EXERCISE INSTRUCTIONS: Leaving out every picture, quote the data below exactly as it appears.

DATA SEGMENT:

:::

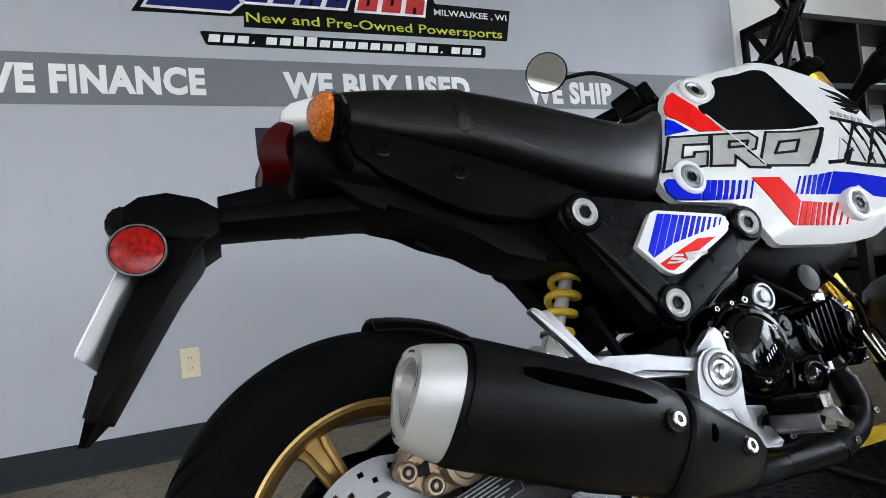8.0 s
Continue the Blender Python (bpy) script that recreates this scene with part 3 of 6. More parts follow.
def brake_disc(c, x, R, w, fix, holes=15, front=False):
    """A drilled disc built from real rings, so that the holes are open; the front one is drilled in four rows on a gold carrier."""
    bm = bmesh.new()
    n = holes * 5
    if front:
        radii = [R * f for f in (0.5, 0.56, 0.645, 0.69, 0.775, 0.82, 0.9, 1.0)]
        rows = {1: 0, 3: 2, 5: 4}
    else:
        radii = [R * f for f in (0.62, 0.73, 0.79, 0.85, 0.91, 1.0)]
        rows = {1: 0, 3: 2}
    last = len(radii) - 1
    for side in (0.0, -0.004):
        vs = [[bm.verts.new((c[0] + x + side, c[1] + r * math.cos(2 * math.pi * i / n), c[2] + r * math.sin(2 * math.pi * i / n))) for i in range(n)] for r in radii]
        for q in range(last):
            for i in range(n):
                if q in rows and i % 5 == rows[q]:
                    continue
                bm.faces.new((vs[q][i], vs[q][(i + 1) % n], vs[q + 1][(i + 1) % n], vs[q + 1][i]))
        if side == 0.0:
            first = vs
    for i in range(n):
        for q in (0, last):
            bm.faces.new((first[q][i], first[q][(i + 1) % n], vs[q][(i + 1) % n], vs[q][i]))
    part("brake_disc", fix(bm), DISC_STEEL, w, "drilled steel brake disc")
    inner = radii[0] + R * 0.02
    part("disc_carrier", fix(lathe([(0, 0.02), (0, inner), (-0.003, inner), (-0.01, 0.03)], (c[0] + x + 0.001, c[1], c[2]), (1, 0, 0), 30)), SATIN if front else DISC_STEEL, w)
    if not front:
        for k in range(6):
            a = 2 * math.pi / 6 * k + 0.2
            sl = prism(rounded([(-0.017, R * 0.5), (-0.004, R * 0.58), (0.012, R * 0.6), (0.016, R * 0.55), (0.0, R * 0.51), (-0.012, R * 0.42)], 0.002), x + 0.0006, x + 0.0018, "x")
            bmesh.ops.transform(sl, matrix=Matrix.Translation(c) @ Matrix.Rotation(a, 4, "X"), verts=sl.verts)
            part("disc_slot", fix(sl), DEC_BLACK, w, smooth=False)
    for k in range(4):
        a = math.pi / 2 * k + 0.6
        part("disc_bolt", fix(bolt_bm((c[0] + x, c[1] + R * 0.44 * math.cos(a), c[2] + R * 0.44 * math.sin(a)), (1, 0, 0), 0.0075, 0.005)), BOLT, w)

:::

CORRECT RESULT:
8.0 s
Continue the Blender Python (bpy) script that recreates this scene with part 3 of 6. More parts follow.
def brake_disc(c, x, R, w, fix, holes=15, front=False):
    """A drilled disc built from real rings, so that the holes are open; the front one is drilled in four rows on a gold carrier."""
    bm = bmesh.new()
    n = holes * 5
    if front:
        radii = [R * f for f in (0.5, 0.56, 0.645, 0.69, 0.775, 0.82, 0.9, 1.0)]
        rows = {1: 0, 3: 2, 5: 4}
    else:
        radii = [R * f for f in (0.62, 0.73, 0.79, 0.85, 0.91, 1.0)]
        rows = {1: 0, 3: 2}
    last = len(radii) - 1
    for side in (0.0, -0.004):
        vs = [[bm.verts.new((c[0] + x + side, c[1] + r * math.cos(2 * math.pi * i / n), c[2] + r * math.sin(2 * math.pi * i / n))) for i in range(n)] for r in radii]
        for q in range(last):
            for i in range(n):
                if q in rows and i % 5 == rows[q]:
                    continue
                bm.faces.new((vs[q][i], vs[q][(i + 1) % n], vs[q + 1][(i + 1) % n], vs[q + 1][i]))
        if side == 0.0:
            first = vs
    for i in range(n):
        for q in (0, last):
            bm.faces.new((first[q][i], first[q][(i + 1) % n], vs[q][(i + 1) % n], vs[q][i]))
    part("brake_disc", fix(bm), DISC_STEEL, w, "drilled steel brake disc")
    inner = radii[0] + R * 0.02
    part("disc_carrier", fix(lathe([(0, 0.02), (0, inner), (-0.003, inner), (-0.01, 0.03)], (c[0] + x + 0.001, c[1], c[2]), (1, 0, 0), 30)), SATIN if front else DISC_STEEL, w)
    if not front:
        for k in range(6):
            a = 2 * math.pi / 6 * k + 0.2
            sl = prism(rounded([(-0.017, R * 0.5), (-0.004, R * 0.58), (0.012, R * 0.6), (0.016, R * 0.55), (0.0, R * 0.51), (-0.012, R * 0.42)], 0.002), x + 0.0006, x + 0.0018, "x")
            bmesh.ops.transform(sl, matrix=Matrix.Translation(c) @ Matrix.Rotation(a, 4, "X"), verts=sl.verts)
            part("disc_slot", fix(sl), DEC_BLACK, w, smooth=False)
    for k in range(4):
        a = math.pi / 2 * k + 0.6
        part("disc_bolt", fix(bolt_bm((c[0] + x, c[1] + R * 0.44 * math.cos(a), c[2] + R * 0.44 * math.sin(a)), (1, 0, 0), 0.0075, 0.005)), BOLT, w)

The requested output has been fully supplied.